++++ DATA FOR PROCESSING

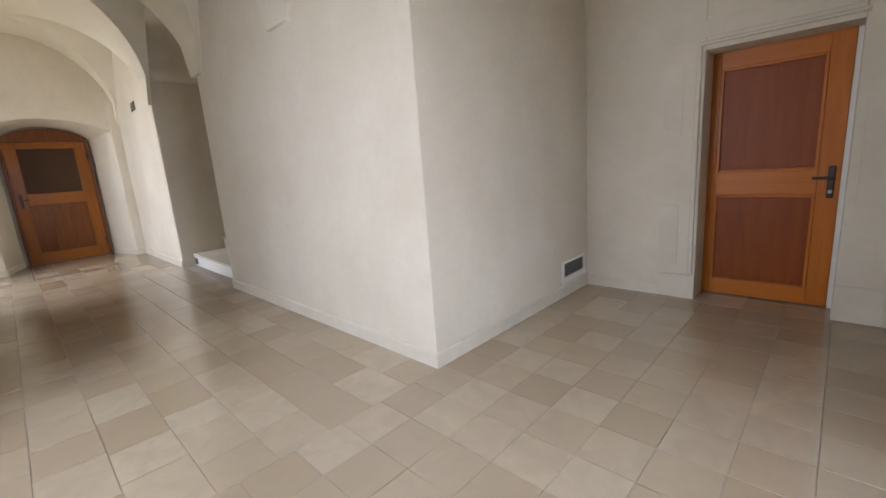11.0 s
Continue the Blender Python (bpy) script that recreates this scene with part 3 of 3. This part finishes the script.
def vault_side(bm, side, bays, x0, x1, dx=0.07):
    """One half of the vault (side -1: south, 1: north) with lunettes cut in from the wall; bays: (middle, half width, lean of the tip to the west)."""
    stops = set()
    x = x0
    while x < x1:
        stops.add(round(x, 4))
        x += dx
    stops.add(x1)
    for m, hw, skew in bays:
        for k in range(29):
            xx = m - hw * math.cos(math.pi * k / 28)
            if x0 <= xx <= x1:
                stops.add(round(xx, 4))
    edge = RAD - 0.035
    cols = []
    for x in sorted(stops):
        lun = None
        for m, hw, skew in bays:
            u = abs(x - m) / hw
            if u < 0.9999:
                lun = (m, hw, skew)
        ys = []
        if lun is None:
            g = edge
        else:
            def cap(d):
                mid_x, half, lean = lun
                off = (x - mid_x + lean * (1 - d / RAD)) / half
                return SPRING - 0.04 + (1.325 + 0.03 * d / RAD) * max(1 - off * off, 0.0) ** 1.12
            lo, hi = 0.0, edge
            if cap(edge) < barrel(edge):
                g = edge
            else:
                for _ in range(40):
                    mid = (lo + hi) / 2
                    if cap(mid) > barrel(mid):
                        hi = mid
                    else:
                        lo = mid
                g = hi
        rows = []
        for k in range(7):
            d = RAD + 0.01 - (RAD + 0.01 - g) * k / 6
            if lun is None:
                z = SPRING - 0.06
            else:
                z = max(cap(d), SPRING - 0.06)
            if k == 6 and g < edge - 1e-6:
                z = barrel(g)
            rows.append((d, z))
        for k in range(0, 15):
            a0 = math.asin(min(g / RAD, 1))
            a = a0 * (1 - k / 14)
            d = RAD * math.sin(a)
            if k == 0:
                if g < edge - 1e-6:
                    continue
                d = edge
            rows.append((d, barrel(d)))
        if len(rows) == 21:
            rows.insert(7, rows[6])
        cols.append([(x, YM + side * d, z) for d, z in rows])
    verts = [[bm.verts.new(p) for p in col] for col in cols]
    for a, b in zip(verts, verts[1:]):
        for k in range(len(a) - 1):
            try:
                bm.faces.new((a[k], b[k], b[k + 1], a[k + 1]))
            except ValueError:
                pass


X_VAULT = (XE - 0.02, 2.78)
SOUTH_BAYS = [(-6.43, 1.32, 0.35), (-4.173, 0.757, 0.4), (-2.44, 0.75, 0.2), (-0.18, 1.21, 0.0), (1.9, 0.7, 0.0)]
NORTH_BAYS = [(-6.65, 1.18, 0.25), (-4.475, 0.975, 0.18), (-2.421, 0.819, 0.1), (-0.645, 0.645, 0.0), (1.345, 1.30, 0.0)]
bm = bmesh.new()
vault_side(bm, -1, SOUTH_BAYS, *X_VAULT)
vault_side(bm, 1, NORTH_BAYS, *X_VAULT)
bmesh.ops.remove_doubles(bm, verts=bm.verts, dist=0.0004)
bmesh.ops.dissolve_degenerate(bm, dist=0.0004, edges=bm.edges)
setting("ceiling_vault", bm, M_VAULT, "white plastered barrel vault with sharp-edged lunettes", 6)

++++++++
++++ DATA FOR PROCESSING

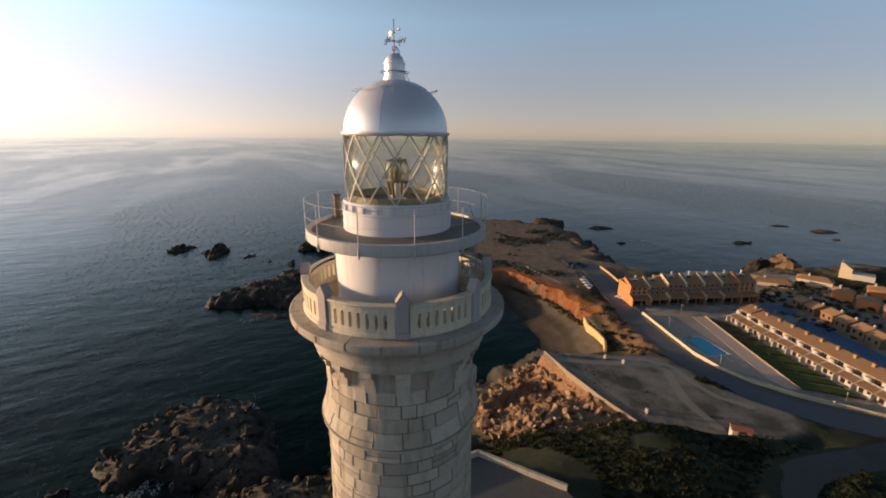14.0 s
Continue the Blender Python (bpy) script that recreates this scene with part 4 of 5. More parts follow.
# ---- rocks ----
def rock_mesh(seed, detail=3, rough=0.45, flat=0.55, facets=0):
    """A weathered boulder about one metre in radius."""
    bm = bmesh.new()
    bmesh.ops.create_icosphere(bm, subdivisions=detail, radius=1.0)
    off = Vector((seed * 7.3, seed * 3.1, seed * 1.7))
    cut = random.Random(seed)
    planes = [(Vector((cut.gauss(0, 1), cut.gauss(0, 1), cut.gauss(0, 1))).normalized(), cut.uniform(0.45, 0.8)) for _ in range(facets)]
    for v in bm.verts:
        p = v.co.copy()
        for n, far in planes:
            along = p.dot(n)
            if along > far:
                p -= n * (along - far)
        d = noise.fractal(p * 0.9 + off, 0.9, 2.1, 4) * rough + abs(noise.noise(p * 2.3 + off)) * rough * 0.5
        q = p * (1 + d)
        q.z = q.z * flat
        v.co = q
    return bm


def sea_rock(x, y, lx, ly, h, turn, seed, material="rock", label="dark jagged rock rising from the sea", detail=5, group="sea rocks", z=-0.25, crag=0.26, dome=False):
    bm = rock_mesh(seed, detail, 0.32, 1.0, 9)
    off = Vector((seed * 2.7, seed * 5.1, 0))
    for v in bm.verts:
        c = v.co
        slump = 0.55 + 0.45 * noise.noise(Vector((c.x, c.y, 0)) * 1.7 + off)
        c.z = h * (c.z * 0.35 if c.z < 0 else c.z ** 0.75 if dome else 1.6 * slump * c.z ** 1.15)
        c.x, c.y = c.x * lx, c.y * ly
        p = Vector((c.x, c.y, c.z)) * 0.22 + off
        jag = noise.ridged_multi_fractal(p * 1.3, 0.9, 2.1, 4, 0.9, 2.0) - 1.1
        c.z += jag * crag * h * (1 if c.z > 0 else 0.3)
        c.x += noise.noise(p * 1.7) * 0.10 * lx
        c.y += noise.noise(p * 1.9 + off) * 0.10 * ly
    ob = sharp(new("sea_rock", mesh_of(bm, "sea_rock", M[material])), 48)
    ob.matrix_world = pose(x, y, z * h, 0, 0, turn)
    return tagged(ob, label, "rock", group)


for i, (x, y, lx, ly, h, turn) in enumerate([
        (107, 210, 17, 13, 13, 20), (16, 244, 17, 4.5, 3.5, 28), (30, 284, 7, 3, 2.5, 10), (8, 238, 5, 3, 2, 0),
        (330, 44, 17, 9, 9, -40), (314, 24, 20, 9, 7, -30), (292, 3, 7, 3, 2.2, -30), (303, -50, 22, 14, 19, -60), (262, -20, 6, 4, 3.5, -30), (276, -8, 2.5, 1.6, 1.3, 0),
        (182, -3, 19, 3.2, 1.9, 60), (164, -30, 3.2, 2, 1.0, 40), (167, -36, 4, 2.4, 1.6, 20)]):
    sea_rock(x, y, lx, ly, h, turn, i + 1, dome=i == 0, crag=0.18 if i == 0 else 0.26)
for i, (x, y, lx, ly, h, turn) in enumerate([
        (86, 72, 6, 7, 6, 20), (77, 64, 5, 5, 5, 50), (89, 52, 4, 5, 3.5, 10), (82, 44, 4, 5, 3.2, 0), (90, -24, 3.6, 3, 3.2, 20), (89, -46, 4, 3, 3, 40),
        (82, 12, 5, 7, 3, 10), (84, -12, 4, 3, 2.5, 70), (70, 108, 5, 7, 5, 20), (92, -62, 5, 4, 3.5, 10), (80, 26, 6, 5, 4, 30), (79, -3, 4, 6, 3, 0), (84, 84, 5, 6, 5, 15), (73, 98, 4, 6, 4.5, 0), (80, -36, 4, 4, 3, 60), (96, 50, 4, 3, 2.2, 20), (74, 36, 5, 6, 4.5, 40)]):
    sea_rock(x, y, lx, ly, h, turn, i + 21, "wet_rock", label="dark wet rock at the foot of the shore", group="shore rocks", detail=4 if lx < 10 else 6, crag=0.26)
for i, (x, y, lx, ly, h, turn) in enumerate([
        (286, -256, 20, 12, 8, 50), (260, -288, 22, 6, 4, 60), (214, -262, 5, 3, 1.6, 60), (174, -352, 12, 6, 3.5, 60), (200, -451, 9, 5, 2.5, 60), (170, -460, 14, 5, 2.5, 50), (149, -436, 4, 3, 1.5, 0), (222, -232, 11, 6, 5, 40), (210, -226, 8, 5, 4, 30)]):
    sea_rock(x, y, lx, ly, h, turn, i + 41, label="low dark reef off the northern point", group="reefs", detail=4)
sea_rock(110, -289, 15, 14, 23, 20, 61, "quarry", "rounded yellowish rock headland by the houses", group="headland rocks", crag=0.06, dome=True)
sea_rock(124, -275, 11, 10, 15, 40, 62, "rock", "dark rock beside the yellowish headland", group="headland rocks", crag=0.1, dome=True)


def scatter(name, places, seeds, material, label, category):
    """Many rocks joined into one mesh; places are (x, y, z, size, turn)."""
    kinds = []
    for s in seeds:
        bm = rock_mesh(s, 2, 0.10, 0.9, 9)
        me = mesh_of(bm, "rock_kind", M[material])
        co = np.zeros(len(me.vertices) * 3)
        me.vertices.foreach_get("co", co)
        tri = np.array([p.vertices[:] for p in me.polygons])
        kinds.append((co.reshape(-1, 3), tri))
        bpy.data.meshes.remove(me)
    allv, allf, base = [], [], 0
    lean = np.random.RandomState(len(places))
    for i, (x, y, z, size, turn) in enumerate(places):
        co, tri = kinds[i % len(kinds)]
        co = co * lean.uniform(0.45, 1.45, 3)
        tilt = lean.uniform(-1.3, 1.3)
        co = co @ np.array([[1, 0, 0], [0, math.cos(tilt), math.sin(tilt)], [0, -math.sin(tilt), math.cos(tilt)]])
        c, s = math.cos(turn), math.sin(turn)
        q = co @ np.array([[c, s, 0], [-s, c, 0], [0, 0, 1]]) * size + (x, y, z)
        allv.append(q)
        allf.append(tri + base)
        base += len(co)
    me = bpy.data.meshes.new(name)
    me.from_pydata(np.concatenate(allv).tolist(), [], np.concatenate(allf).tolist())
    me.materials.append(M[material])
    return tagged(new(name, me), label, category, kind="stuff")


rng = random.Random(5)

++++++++

[THE PROBLEM]
Find every line that includes the string "Blender". Report how many there are and nothing else.

[WRITTEN REPLY]
2